When it comes to interiors, the owner of this Parisian apartment – an American magazine publisher – favours a number of things. She is a fan of stripes (“If I see them, I’m dead. I’ll get them every time”) and of a black and white palette. “It’s a combination that’s endlessly chic and timeless,” she states. She also has a weakness for Moroccan rugs, believing they immediately make a room more inviting, and advises that you should never decorate a house without incorporating something Italian.
She has a very firm love of Paris too. She was brought up there until the age of 15 (“My father was adventurous and moved us over”) and later lived for another 10-year stint in the French capital with her investment banker husband and their three sons. When the couple decided to return to New York, they were determined to maintain a base in Paris and equally intent that it should be centrally located.
“I wanted to be at the very heart of all the city’s beauty, which is just ravishing,” she explains. Her children, aged between 12 and 18, are delighted by the proximity of the Tuileries Gardens, where they regularly head out to play soccer. She herself adores the nearby Palais Royal. “It’s just the most magical place,” she enthuses.
The apartment also fits another of their prerequisites – that it be quintessentially French. “When you come here on vacation, you want to walk in the door and immediately say to yourself, ‘This is France’,” she asserts. It is located in a stately 1830s building that for decades belonged entirely to descendants of the French poet, Paul Valéry, and has all of those highly sought-after Parisian architectural details: marble fireplaces, panelled walls and graceful ceiling mouldings. One of the most exceptional features, however, must surely be the flooring in the two adjacent sitting rooms, whose boards were arranged to create strikingly geometric patterns.
“The floors were clearly meant to be seen,” remarks Alireza Razavi, the Iranian-born architect hired to oversee the renovation. “They have character, and the craftsmanship indicates that this is not just any apartment.” After decades of the space being rented out, they were not in particularly good condition. “When you walked on them, they would lift up,” he remembers. So, he was forced to replace about 30 per cent of them. The internal shutters were also sanded down to reveal their raw wood, and the walls were painted by decorative artist Séverine Lépine with a wash-like effect inspired by the boutiques of Martin Margiela. “It gives a depth and vibration to them,” declares Razavi.
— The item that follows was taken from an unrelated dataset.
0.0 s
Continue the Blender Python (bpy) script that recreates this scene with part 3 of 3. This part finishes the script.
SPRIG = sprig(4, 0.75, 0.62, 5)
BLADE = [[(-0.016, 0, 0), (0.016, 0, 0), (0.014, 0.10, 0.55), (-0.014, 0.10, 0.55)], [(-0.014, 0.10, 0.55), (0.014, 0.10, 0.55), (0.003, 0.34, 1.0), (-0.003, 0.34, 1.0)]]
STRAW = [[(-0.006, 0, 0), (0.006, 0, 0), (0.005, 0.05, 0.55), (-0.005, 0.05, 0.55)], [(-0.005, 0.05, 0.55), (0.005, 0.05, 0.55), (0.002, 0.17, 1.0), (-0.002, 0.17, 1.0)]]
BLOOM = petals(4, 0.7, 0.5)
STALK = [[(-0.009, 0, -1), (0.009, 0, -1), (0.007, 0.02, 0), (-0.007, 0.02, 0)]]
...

Elsewhere, he also transformed a series of rundown cell-like rooms at the back of the apartment to create an airy master suite with a bold black-and-white-striped bathroom and a storage unit whose red, black and yellow doors were inspired by Mondrian’s New York City series. It was, explains Razavi, meant as a nod to the owners’ Manhattan links.
Many of the other furnishings are distinctly Gallic and were chosen directly by the owner with the help of decorator Sylvie Acker. They include a coffee table whose base is made from a tree trunk Acker found in a wood near her family country house outside Paris. “She took me out there to see it and then made me lapin à la moutarde [rabbit with mustard] at her parents’ place,” recalls the owner. There is also seating by iconic designers like Charlotte Perriand and Jean Prouvé, as well as several dramatic ceiling fixtures.
The kitchen is dominated by Constance Guisset’s Vertigo model, while the main sitting room features two Serge Mouille chandeliers, one of which has been jauntily placed off-centre. Another of the owners’ favourite sources is the Paris flea market, and it’s there that she found the 1950s wicker chairs and the 19th-century, tree-shaped sculpture in the family room. She recalls asking the dealer what the latter’s use was. “Madame, it has absolutely no use,” came the abrupt reply.
Probably the most striking element in the apartment is the wall covered in a panoramic grisaille paper from Zuber, representing trees, mountains, a castle perched on a hill and a viaduct. For Razavi, it serves as the focal point of the perspective that links the rooms at the front of the apartment together. For the owner, “It immediately gives a soul and elegance that’s so French.”
‘Elegant’ is certainly a good word to describe the apartment as a whole, but it also has a bit of a Bohemian vibe. That’s partly because the owner deliberately wanted to avoid it being too staid. “The only flaw with the beautiful French aesthetic is that it can [be] fussy,” she opines, “and I didn’t want that.”
As it turns out, hiring Razavi meant there was little chance of that. “He has this absolute love of the old,” she continues, “and yet at the same time, he’s so sleek and streamlined that it never feel[s] fancy. Working with him was just the most painless process ever.”